Return only the lines running from the line with "carried.location, carried.rotation_quaternion = m.translation, q" down to the line with "for curve in", both included, exactly as they appear.

## BEGIN

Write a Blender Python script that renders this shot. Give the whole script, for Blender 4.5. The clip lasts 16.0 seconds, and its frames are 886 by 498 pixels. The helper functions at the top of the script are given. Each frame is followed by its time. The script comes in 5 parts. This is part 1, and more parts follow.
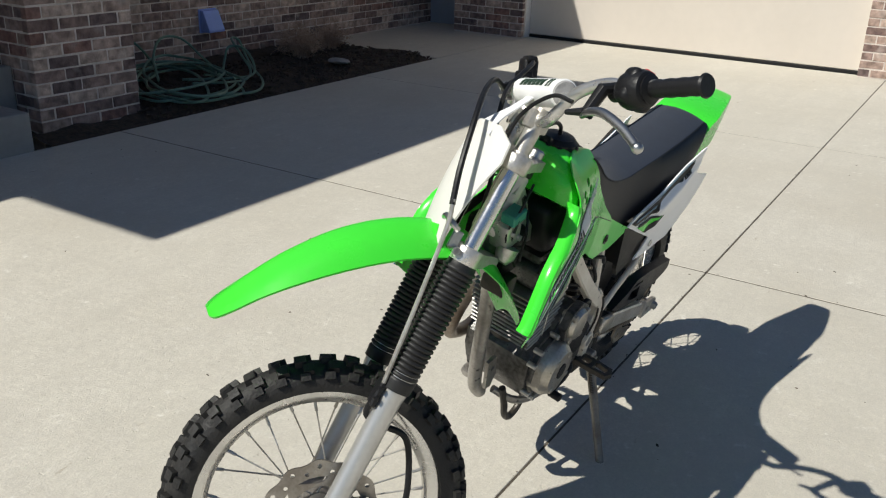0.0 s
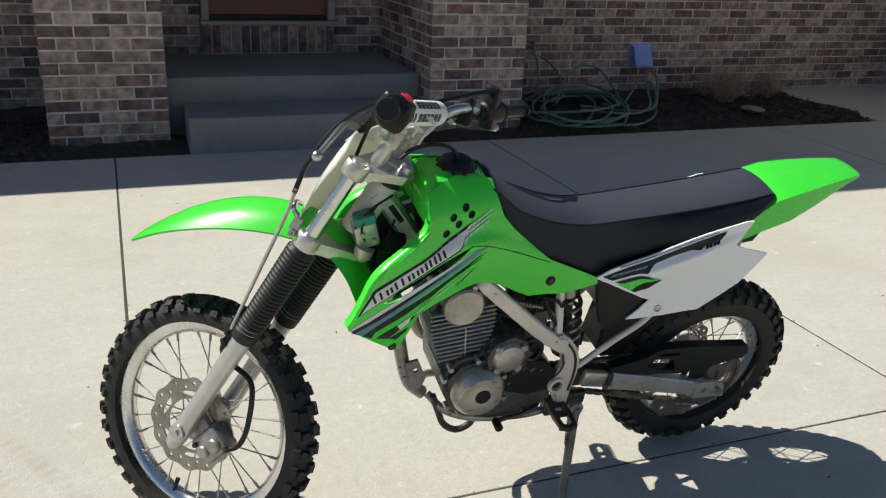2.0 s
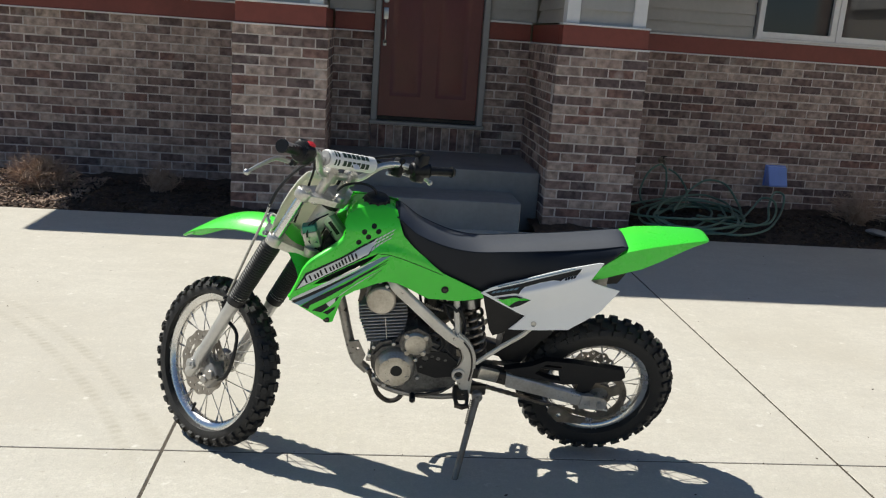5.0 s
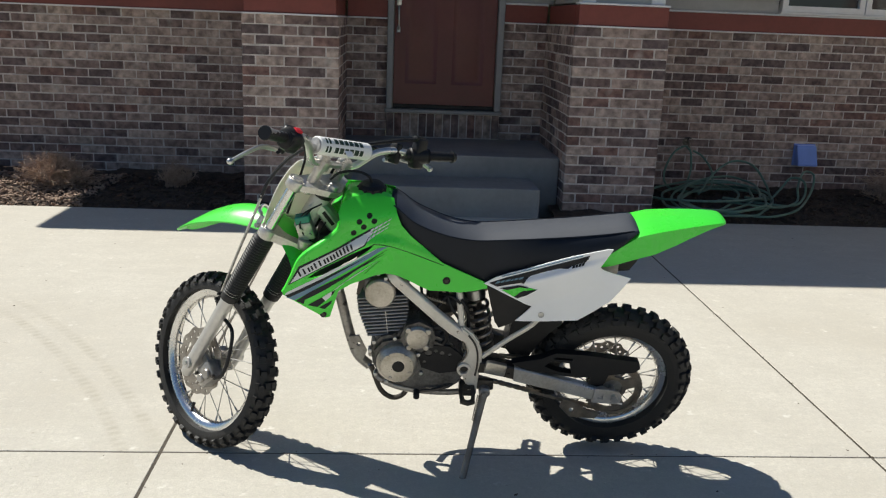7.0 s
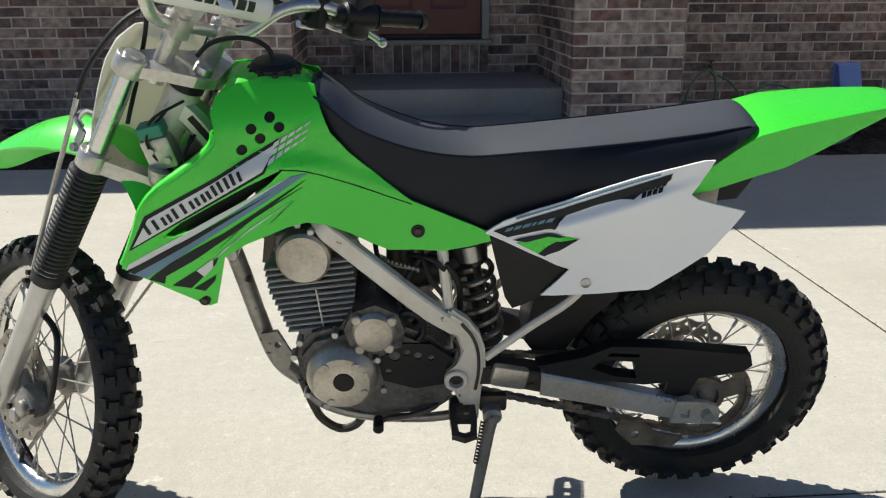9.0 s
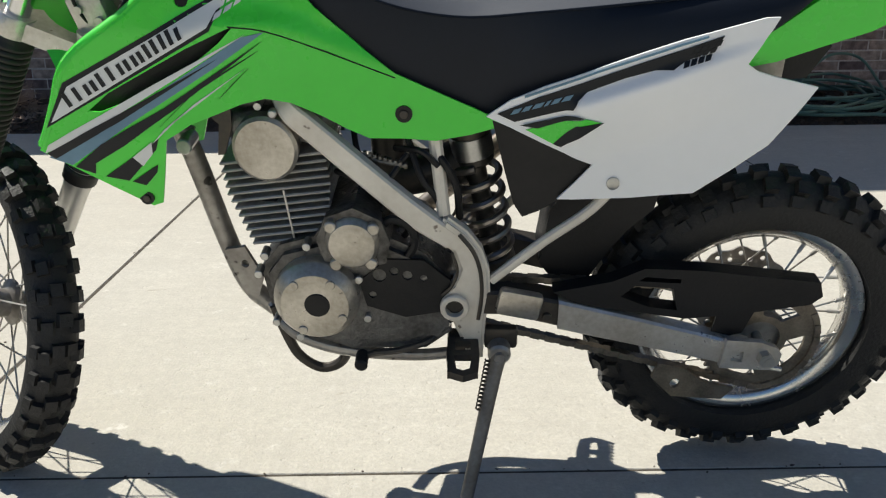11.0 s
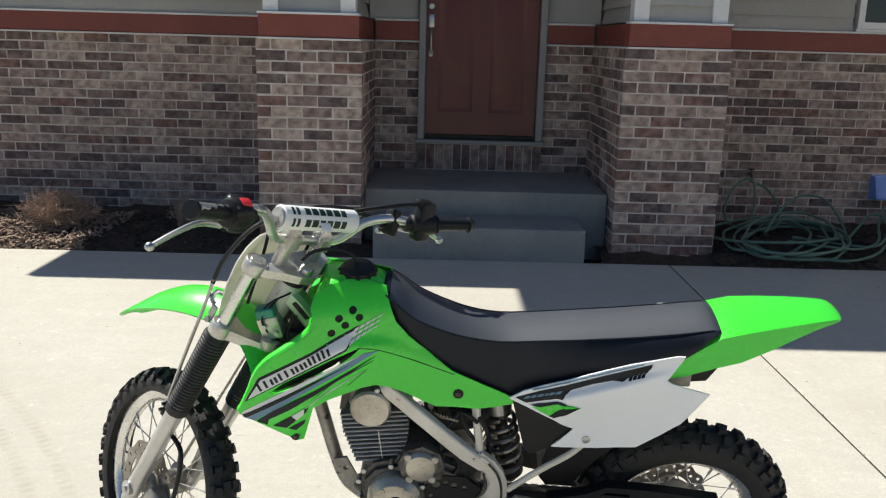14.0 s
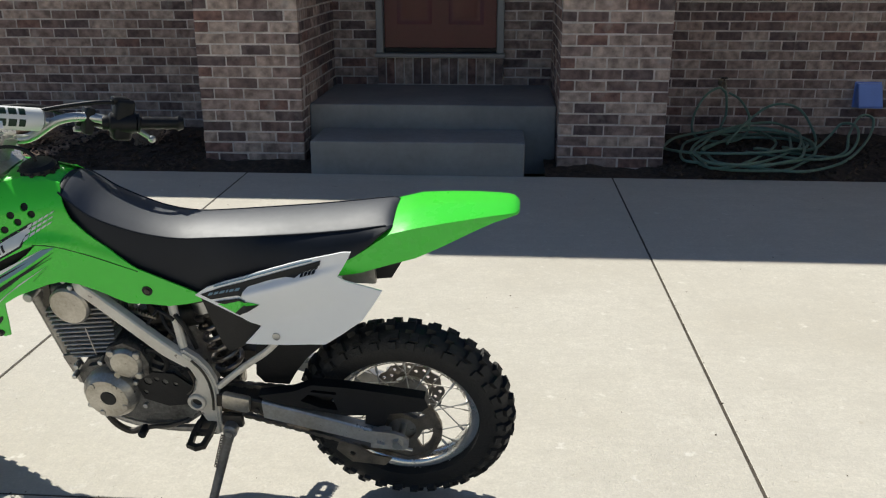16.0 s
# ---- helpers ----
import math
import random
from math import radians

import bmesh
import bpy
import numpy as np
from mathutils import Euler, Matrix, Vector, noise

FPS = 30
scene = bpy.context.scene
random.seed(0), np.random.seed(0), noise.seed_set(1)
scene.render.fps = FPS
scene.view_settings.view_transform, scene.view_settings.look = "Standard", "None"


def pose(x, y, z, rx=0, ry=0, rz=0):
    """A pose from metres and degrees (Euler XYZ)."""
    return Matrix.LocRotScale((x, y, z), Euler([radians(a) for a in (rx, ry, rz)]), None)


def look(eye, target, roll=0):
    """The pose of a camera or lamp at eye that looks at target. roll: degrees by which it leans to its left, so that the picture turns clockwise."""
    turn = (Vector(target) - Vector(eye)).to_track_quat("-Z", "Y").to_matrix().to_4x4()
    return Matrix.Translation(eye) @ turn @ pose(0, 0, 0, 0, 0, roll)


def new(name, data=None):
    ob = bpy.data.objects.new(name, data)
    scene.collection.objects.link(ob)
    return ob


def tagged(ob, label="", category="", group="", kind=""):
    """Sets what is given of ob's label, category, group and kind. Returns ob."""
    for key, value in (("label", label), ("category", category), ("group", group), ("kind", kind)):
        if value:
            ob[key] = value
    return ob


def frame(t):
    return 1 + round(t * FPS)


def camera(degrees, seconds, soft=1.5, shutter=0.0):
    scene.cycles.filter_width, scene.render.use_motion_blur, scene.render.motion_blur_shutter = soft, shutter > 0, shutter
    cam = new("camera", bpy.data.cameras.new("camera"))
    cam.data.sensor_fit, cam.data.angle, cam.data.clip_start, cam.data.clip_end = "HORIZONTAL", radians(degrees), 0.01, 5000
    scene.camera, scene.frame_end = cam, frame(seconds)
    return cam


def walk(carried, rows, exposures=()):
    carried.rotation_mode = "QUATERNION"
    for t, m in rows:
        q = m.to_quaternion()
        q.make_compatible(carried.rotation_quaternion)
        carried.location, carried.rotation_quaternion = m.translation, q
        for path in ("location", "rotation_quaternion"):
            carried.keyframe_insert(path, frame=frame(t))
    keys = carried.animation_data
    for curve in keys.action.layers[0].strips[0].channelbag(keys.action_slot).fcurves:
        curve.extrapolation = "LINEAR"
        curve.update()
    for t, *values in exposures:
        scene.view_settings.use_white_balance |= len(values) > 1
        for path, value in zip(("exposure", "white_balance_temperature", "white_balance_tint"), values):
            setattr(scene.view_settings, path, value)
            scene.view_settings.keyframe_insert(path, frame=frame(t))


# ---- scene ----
cam = camera(54.6, 16.0, soft=1.2)
PATH = [
    (0, (-1.809, -0.623, 1.341), (-0.239, 0.363, 0.592), 1.8),
    (0.5, (-1.643, -0.921, 1.339), (-0.317, 0.387, 0.609), 1.6),
    (1, (-1.451, -1.121, 1.357), (-0.325, 0.393, 0.693), 2.2),
    (1.5, (-1.208, -1.283, 1.368), (-0.263, 0.317, 0.63), 2.0),
    (2, (-0.942, -1.519, 1.375), (-0.256, 0.22, 0.665), 2.6),
    (2.5, (-0.687, -1.636, 1.374), (-0.116, 0.167, 0.725), 2.2),
    (3, (-0.446, -1.751, 1.375), (-0.041, 0.109, 0.761), 1.9),
    (3.5, (-0.298, -1.918, 1.392), (-0.104, -0.021, 0.791), 3.3),
    (4, (-0.339, -2.131, 1.405), (-0.144, -0.217, 0.859), 4.0),
    (4.2, (-0.346, -2.24, 1.411), (-0.142, -0.319, 0.895), 4.0),
    (6.3, (-0.317, -2.611, 1.418), (-0.161, -0.674, 0.944), 3.9),
    (6.5, (-0.297, -2.569, 1.415), (-0.157, -0.631, 0.943), 3.5),
    (7, (-0.245, -2.404, 1.388), (-0.117, -0.475, 0.874), 2.3),
    (7.5, (-0.234, -2.12, 1.361), (-0.132, -0.205, 0.793), 1.8),
    (8, (-0.181, -1.819, 1.319), (-0.079, 0.074, 0.682), 0.7),
    (8.5, (-0.172, -1.561, 1.261), (-0.087, 0.33, 0.617), 0.6),
    (9, (-0.132, -1.355, 1.042), (0.012, 0.549, 0.447), -0.2),
    (9.5, (-0.092, -1.227, 0.86), (-0.032, 0.704, 0.342), -0.5),
    (9.7, (-0.078, -1.184, 0.814), (-0.068, 0.749, 0.298), -0.5),
    (11.8, (-0.024, -1.138, 0.821), (0.026, 0.755, 0.178), -0.6),
    (12, (-0.055, -1.199, 0.905), (0.034, 0.692, 0.261), -0.0),
    (12.5, (-0.155, -1.368, 1.195), (-0.086, 0.518, 0.531), 1.2),
    (13, (-0.216, -1.568, 1.366), (-0.13, 0.354, 0.817), 1.6),
    (13.5, (-0.164, -1.714, 1.406), (-0.143, 0.227, 0.925), 2.6),
    (14, (-0.13, -1.742, 1.402), (-0.11, 0.202, 0.93), 1.6),
    (14.5, (-0.108, -1.721, 1.392), (0.04, 0.204, 0.874), 1.1),
    (15, (0.094, -1.758, 1.376), (0.324, 0.147, 0.814), -0.5),
    (15.5, (0.395, -1.801, 1.363), (0.487, 0.105, 0.764), 0.2),
    (16, (0.715, -1.699, 1.344), (0.582, 0.19, 0.701), -0.1),
]
EXPOSURES = [(0, -0.03), (1.5, 0.05), (3, 0.19), (7, 0.25), (9.5, 0.25), (12, 0.27), (12.5, 0.21), (13, 0.19), (13.5, 0.43), (14, 0.43), (14.5, 0.27), (15, 0.23), (15.5, 0.1), (16, 0.17)]
walk(cam, [(t, look(eye, target, roll)) for t, eye, target, roll in PATH], EXPOSURES)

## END

Result of the exercise
        carried.location, carried.rotation_quaternion = m.translation, q
        for path in ("location", "rotation_quaternion"):
            carried.keyframe_insert(path, frame=frame(t))
    keys = carried.animation_data
    for curve in keys.action.layers[0].strips[0].channelbag(keys.action_slot).fcurves:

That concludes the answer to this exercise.